TASK PROMPT: Count how many lines in the material below hold the word "location"; the reply is that number alone.

[BEGIN PROVIDED DATA]

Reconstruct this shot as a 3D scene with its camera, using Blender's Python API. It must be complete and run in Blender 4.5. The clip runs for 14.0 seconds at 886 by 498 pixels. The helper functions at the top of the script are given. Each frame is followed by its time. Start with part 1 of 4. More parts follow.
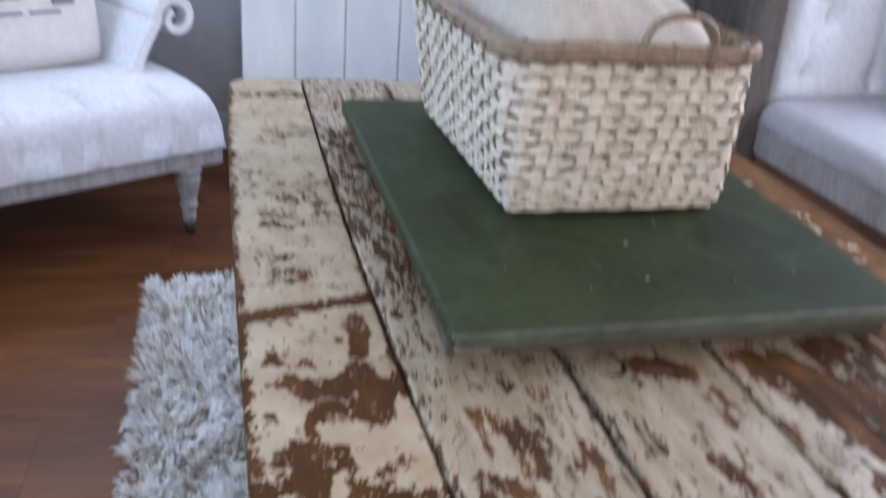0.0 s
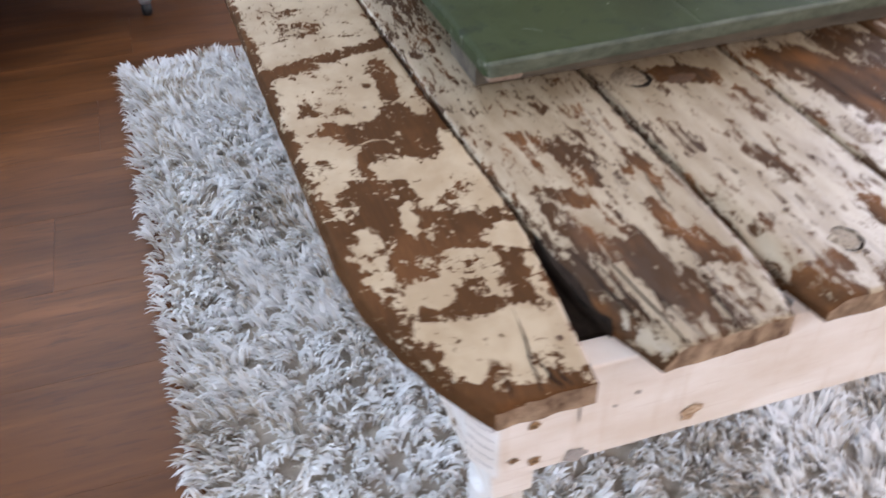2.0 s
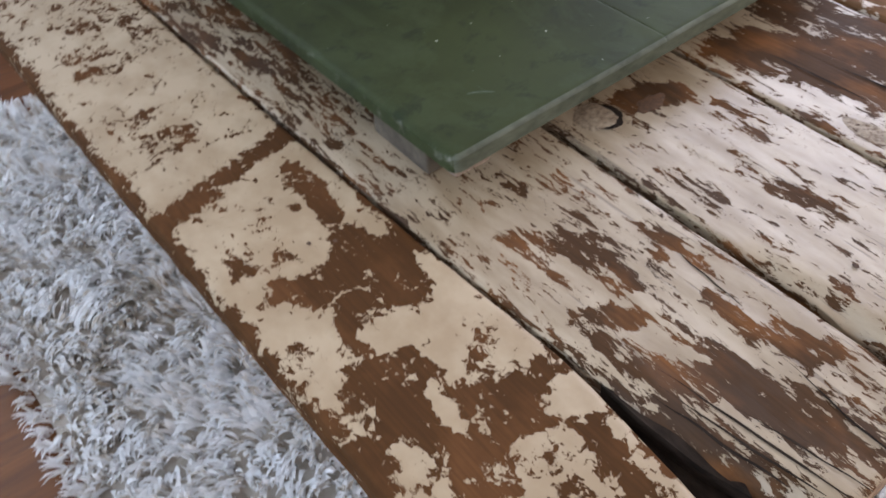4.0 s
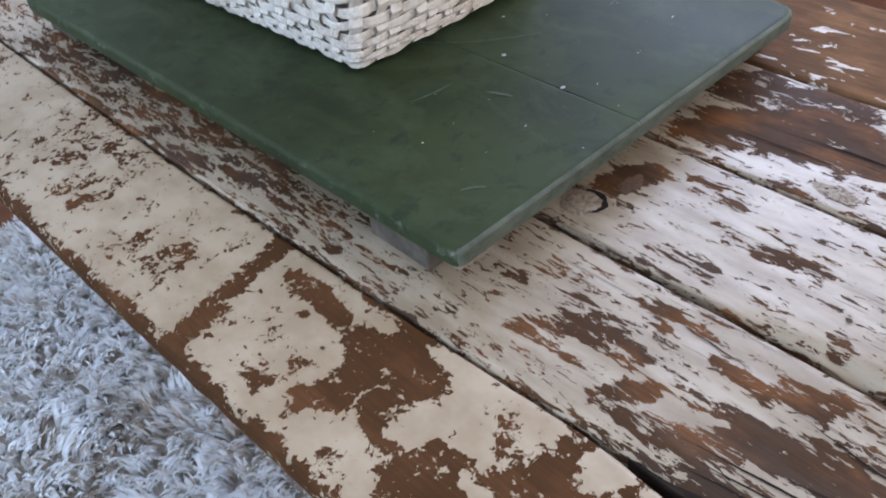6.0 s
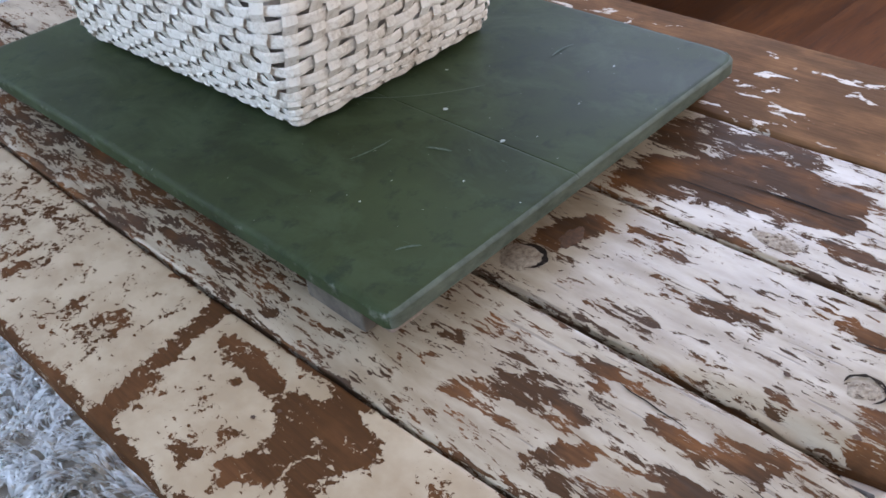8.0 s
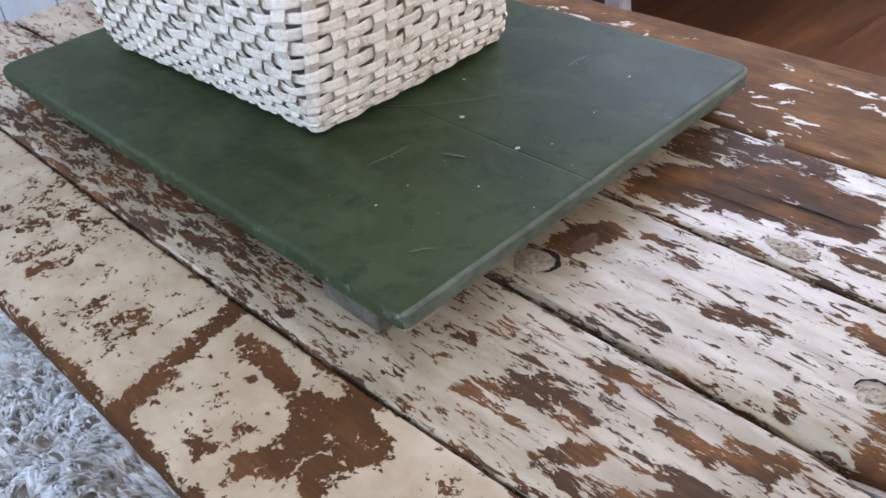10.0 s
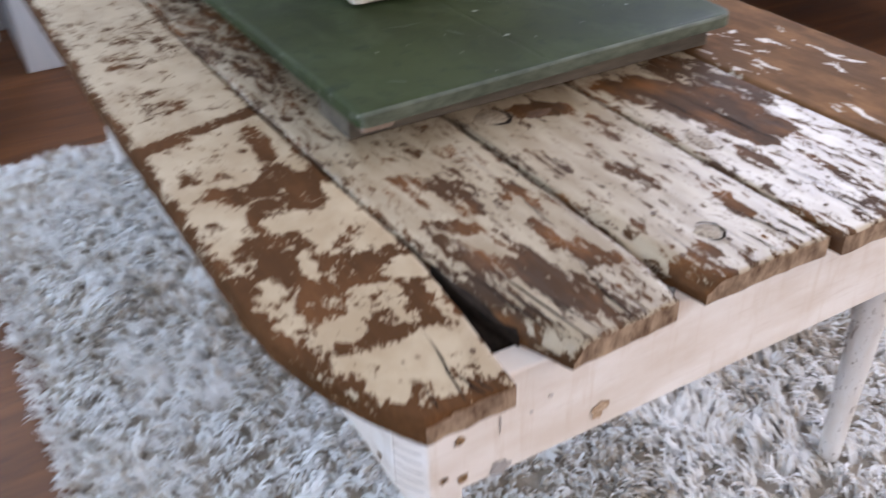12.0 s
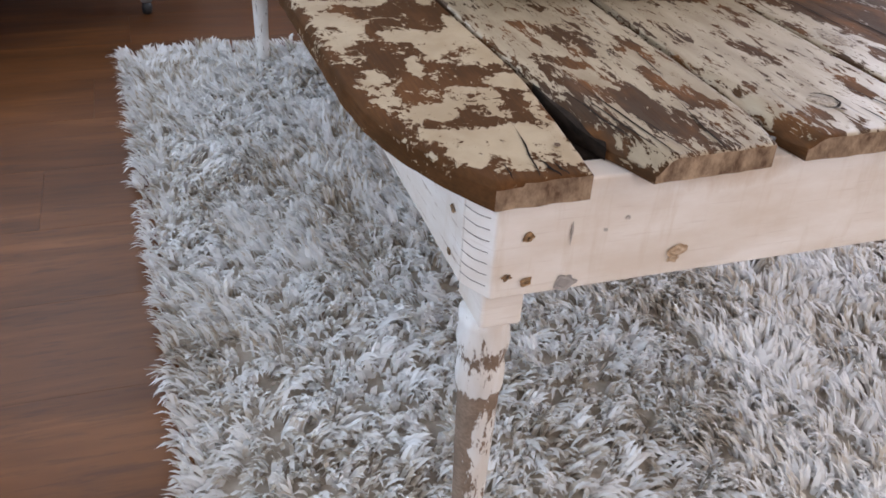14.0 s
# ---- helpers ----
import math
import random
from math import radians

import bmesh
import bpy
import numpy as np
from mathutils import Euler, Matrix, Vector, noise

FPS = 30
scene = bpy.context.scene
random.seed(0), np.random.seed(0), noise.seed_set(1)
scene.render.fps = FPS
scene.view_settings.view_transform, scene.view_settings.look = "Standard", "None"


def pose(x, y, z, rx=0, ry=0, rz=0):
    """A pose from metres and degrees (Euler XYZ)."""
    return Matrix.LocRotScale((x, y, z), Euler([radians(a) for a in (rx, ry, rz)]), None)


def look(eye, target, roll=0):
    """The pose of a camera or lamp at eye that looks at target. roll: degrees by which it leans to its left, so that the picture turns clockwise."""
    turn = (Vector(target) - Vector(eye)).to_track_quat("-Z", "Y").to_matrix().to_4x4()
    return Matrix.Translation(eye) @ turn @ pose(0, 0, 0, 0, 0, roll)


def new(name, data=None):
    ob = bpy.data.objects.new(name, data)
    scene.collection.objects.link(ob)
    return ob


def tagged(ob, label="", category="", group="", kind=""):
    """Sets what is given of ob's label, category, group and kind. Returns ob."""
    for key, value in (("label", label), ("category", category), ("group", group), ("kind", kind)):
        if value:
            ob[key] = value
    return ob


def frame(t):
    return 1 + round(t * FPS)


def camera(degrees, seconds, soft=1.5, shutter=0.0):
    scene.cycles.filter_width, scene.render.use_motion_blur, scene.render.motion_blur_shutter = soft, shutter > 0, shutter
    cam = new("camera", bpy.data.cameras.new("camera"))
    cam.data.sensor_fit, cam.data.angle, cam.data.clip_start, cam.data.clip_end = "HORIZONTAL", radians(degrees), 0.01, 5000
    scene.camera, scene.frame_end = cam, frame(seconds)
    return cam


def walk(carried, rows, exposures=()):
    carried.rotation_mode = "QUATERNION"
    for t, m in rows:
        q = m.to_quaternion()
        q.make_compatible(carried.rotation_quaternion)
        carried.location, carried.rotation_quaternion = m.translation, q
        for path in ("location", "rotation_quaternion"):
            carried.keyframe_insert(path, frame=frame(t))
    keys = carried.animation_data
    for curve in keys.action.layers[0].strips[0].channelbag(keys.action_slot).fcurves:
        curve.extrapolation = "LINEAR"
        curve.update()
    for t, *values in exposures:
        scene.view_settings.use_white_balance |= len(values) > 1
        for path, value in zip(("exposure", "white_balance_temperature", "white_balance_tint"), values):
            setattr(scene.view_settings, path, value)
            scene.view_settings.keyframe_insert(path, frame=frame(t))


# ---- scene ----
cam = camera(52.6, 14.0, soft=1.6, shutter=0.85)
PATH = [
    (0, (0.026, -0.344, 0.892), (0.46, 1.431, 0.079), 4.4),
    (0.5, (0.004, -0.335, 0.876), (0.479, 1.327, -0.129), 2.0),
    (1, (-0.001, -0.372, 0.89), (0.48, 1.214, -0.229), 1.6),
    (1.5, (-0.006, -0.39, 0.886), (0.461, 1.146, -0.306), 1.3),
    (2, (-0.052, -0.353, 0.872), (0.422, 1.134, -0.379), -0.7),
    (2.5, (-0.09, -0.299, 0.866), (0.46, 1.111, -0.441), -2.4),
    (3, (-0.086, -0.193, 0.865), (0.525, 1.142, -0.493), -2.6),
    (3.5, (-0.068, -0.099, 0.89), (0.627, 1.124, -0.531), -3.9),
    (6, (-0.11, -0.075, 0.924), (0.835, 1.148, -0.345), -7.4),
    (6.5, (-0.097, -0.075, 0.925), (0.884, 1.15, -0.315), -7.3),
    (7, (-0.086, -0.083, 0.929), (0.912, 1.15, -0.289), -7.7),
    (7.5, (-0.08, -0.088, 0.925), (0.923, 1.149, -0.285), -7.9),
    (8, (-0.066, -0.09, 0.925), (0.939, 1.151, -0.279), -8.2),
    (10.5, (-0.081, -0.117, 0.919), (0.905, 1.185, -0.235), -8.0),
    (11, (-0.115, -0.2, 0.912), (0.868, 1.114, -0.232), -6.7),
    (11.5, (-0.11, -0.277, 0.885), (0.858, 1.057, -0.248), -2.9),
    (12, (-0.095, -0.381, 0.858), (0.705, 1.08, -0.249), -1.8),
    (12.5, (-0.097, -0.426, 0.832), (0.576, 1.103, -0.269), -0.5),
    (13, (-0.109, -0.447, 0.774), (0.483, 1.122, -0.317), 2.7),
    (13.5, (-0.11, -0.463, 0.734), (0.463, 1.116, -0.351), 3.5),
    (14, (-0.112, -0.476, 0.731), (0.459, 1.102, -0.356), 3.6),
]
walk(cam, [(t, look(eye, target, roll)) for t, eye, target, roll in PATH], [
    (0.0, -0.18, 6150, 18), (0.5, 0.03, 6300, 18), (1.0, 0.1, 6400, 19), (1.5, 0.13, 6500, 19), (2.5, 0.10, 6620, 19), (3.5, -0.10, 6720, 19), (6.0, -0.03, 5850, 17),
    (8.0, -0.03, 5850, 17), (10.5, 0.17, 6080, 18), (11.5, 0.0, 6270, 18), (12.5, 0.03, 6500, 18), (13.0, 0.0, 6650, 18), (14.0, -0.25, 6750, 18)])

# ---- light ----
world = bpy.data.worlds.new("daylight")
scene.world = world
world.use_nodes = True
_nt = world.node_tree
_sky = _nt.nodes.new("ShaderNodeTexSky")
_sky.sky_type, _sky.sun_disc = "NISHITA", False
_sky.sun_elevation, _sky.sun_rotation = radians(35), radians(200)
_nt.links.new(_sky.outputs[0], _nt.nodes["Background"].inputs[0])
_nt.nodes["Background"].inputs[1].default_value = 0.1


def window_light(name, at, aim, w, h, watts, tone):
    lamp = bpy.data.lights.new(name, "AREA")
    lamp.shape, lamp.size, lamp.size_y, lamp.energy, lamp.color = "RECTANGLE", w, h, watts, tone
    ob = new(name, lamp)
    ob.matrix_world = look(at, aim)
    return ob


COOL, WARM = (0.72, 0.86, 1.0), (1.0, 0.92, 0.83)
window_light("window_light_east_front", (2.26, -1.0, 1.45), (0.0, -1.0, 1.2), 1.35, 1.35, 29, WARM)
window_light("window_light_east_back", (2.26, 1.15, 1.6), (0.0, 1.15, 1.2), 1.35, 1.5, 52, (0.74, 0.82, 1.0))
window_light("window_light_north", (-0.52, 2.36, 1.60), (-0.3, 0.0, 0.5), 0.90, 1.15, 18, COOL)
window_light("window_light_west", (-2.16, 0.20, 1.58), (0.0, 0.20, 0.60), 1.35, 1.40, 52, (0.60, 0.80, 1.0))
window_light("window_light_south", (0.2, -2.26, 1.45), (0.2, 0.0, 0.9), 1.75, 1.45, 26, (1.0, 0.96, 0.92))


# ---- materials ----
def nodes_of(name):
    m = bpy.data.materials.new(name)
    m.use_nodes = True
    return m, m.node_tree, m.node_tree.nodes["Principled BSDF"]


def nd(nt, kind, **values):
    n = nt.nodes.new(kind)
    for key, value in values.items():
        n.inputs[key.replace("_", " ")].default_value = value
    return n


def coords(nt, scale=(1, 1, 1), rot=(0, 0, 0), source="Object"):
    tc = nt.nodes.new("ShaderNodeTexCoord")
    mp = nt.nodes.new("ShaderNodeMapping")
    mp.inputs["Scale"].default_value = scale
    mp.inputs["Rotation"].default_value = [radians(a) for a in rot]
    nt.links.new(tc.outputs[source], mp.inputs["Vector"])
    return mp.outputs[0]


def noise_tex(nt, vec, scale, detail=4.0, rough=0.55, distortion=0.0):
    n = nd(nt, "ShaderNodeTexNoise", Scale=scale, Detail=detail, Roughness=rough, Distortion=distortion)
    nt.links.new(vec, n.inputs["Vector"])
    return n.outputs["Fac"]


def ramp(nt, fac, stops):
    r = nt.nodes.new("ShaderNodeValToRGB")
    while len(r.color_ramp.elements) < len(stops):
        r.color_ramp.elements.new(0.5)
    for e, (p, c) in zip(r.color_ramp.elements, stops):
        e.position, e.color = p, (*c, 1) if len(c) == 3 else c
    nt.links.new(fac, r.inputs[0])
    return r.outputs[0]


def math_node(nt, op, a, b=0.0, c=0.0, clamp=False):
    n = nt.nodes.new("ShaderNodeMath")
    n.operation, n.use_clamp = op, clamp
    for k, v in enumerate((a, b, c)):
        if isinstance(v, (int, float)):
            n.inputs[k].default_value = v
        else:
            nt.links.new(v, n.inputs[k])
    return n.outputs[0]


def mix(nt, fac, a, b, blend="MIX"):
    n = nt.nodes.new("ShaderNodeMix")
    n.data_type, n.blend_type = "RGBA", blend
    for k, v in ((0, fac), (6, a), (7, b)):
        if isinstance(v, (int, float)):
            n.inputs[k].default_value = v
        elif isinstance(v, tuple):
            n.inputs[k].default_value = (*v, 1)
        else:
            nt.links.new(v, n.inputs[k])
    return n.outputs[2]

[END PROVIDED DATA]

SOLUTION TO THIS TASK: 2